Financial institutions face “an urgent call to action” according to a new white paper from Fiserv. Spurring the urgency is the proliferation of smartphones and the entrance of nontraditional competitors, according to “Mobile Moving Forward in 2012: Insights From Top-Tier Financial Institutions.”
The good news is consumers trust their banks and credit unions more than any other entities for mobile transactions, including PayPal and the major credit card companies, according to Fiserv.
“Because consumers trust their financial institutions to provide secure financial transactions, consumers will look first to their financial institutions for mobile payments,” notes the white paper. “Financial institutions are in a position now to put the advantages they have to good use and give consumers what they’re demanding—mobile banking services that enable transactions, particularly mobile payments.”
The white paper reports on a survey conducted for Fiserv by Forrester Consulting. It evaluates the plans of 10 banks and credit unions that collectively hold more than one-third of all U.S. deposit accounts.

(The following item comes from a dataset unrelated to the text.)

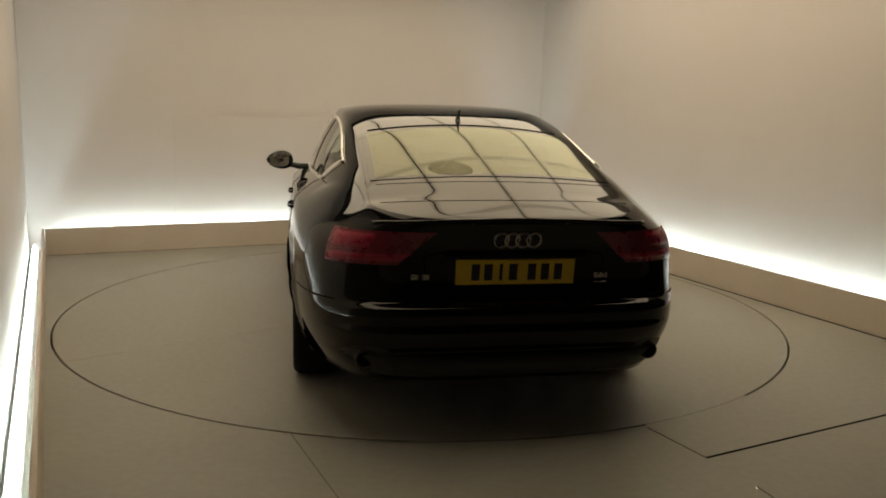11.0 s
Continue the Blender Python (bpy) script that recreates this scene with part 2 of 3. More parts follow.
    tagged(slab("wall_panel", p, p + BACK_DIR * 1.5, -BACK_OUT, 0.02, 1.31, 0.005, M_WALL, bevel=0.002), "pale painted flush board on the back wall", "panel", kind="structure")
    # plinths in front of the light troughs
    for name, p, q, o in (("plinth_west", ROOM["a"] - LEFT_DIR * 0.02, LEFT_END, LEFT_OUT), ("plinth_north", ROOM["a"] + BACK_DIR * 0.0, ROOM["b"], BACK_OUT),
                          ("plinth_east", ROOM["b"], RIGHT_END, RIGHT_OUT)):
        tagged(slab(name, p, q, o, 0.0, PLINTH_H, 0.02, M_PLINTH, bevel=0.003), "low grey-brown painted board hiding the wall lights", "plinth", kind="structure")
    # ceiling
    bm = bmesh.new()
    box(bm, (20, 22, 0.1), Matrix.Translation((0, -1.5, CEIL_Z + 0.05)))
    tagged(part("ceiling", bm, M_UNSEENDARK, None, smooth=False), "dark ceiling above the light frame", "ceiling", kind="structure")


def build_tubes():
    """Fluorescent battens in the troughs behind the plinths."""
    def batten(length):
        bm = bmesh.new()
        box(bm, (length - 0.02, 0.05, 0.08), Matrix.Translation((0, 0, -0.060)), 0.006)
        body = part("batten_light", bm, M_WHITE, None, smooth=False)
        bm = bmesh.new()
        tube(bm, [(-length / 2 + 0.008, 0, 0), (length / 2 - 0.008, 0, 0)], 0.014, 10)
        part("tube", bm, M_TUBE, body, "glowing greenish white tube")
        for sx in (-1, 1):
            bm = bmesh.new()
            box(bm, (0.012, 0.024, 0.03), Matrix.Translation((sx * (length / 2 - 0.009), 0, -0.012)), 0.003)
            part("lamp_holder", bm, M_WHITE, body)
        return tagged(body, "white fluorescent batten lying behind the plinth", "lamp", "trough lights")
    base = None
    runs = ((ROOM["a"], LEFT_DIR, LEFT_OUT, 4), (ROOM["a"], BACK_DIR, BACK_OUT, 4), (ROOM["b"], RIGHT_DIR, RIGHT_OUT, 4))
    for p, d, o, n in runs:
        for k in range(n):
            c = p + d * (0.07 + 1.295 * k + 0.65) + o * 0.088 + Vector((0, 0, 0.105))
            m = Matrix.Translation(c) @ Matrix.Rotation(math.atan2(d.y, d.x), 4, "Z")
            if base is None:
                base = batten(1.29)
                base.matrix_basis = m
            else:
                copy_thing(base, m)


def build_ceiling_light():
    """The large light frame over the turntable: glowing panels between bars given a weaker glow."""
    turn = Matrix.Rotation(math.atan2(BACK_DIR.y, BACK_DIR.x), 4, "Z")
    step = 0.78
    for i in range(6):
        for j in range(6):
            u, v = 0.17 + 0.80 * (i - 2.5), -0.08 + step * (j - 2.5)
            bm = bmesh.new()
            for s, t, lx, ly in ((0, 0.375, 0.779, 0.028), (0, -0.375, 0.779, 0.028), (0.375, 0, 0.028, 0.722), (-0.375, 0, 0.028, 0.722)):
                box(bm, (lx, ly, 0.014), Matrix.Translation((s, t, 0)), 0.002)
            frame_ob = part("ceiling_light", bm, M_BARGLOW, None, smooth=False)
            bm = bmesh.new()
            box(bm, (0.722, 0.722, 0.010), Matrix.Translation((0, 0, 0.0)))
            part("diffuser", bm, M_PANEL, frame_ob, "glowing warm diffuser sheet", smooth=False)
            frame_ob.matrix_basis = turn @ Matrix.Translation((u, v, 3.1))
            tagged(frame_ob, "square warm light panel with a rim given a weaker glow", "lamp", "light panels over the turntable")


def build_ceiling_fixture():
    """A shallow translucent oval dish under the light panels."""
    bm = bmesh.new()
    lathe(bm, [(0.25, 0.0), (0.245, -0.012), (0.21, -0.030), (0.13, -0.042), (0.001, -0.046)], 40)
    bmesh.ops.rotate(bm, verts=bm.verts, matrix=Matrix.Rotation(math.pi / 2, 3, "X"))
    bmesh.ops.scale(bm, verts=bm.verts, vec=(1.0, 0.45, 1.0))
    body = tagged(part("ceiling_fixture", bm, M_DISH, None), "oval translucent plastic dish hanging under the light panels", "fixture")
    for x in (-0.15, 0.15):
        bm = bmesh.new()
        tube(bm, [(x, 0, -0.025), (x, 0, 0.07)], 0.008, 10)
        part("stem", bm, M_WHITE, body)
    body.matrix_basis = Matrix.Translation((0.22, 0.63, 3.02)) @ Matrix.Rotation(radians(10), 4, "Z")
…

The report covers nine specific areas relating to mobile banking developments during the next year:
1. Mobile banking is rapidly maturing. Nine out of 10 of the financial institutions surveyed have a mobile banking offering that provides basic account access, and almost all provide ATM/branch locators, transfers between accounts, and bill payment. While remote deposit capture is gaining ground, none of the respondents offer remote payments or mobile securities trading.
2. Mobile services now focus mainly on retail banking customers. While 90% of the respondents offer mobile banking to their retail customers and credit card account holders, only 70% offer mobile services to small businesses. Support for the Android operating system, iPhones, and tablets are top priorities.
3. Financial institutions plan to offer more robust functionality. Some of the planned additions to mobile banking offerings in the coming months include mobile deposit capture, person-to-person (P2P) payments, two-way text alerts (which allow users to respond in real-time), personal financial management, and picture bill payment.
4. Mobile payments take mobile banking beyond the basics. Most survey respondents plan to invest in mobile payments in the next 12 months. Respondents identify P2P mobile payments as the biggest mobile payments priority for 2012.
5. Point-of-sale (POS) payments are poised for mainstream adoption. While mobile POS payments have grabbed the headlines, respondents say merchant acceptance is now the primary roadblock to wide proliferation of the technology. They also say technology limitations are no longer a deterrent to financial institution investment in mobile POS payments.
Next: Meeting consumer needs
6. Meeting consumer needs is a powerful driver. Consumers are ready for the “mobile wallet,” suggest the survey respondents. But they say mobile payments must be faster and easier than current payment options, and more ubiquitously available.
7. Merchant acceptance is a stumbling block. But survey respondents believe merchants will accept mobile payments if implementation costs are affordable, costs to serve consumers decrease, and consumer demand is significant.
8. New entrants pose new threats. Nonbank entrants into the mobile payments market (Google, ISIS, and Square Up, for example) put more urgency on financial institutions. One financial institution executive described these entities as “smart people who understand that the evolution is at hand.”
“As third parties aggressively pursue the mobile payments space,” notes the white paper, “it may be time for financial institutions to become more proactive in pushing forward with their own mobile payment strategies.”
9. Choosing partners can be tricky. A multitude of players are jockeying for position in the mobile payments industry. Card associations, payments processors, mobile banking vendors, Internet companies, and telecommunications companies are available to partner with financial institutions in launching mobile strategies.
“When selecting a mobile payments partner, financial institutions should consider how well an organization is positioned to help in both the short term and the long term,” notes the white paper. “Given the mobile payments landscape is still developing, it’s important for banks and credit unions to choose a partner whose goals don’t conflict with those of the financial institution, and that can adapt and grow as business needs and objectives change.”
While most top-tier financial institutions already offer basic mobile functions such as account access, ATM/branch locators, and bill payment, most also plan to enhance their offerings in 2012.
Mobile POS payments are lagging a bit, suggests the white paper. “Leading financial institutions have a solid understanding of what it will take to move these payments forward yet seem to be stuck in a ‘chicken or egg’ scenario—waiting on consumer demand and merchant acceptance before triggering their own investments.
“With competition continuing to mount, stepping up the execution of mobile banking and payments strategies will allow financial institutions to remain competitive in this rapidly evolving arena.”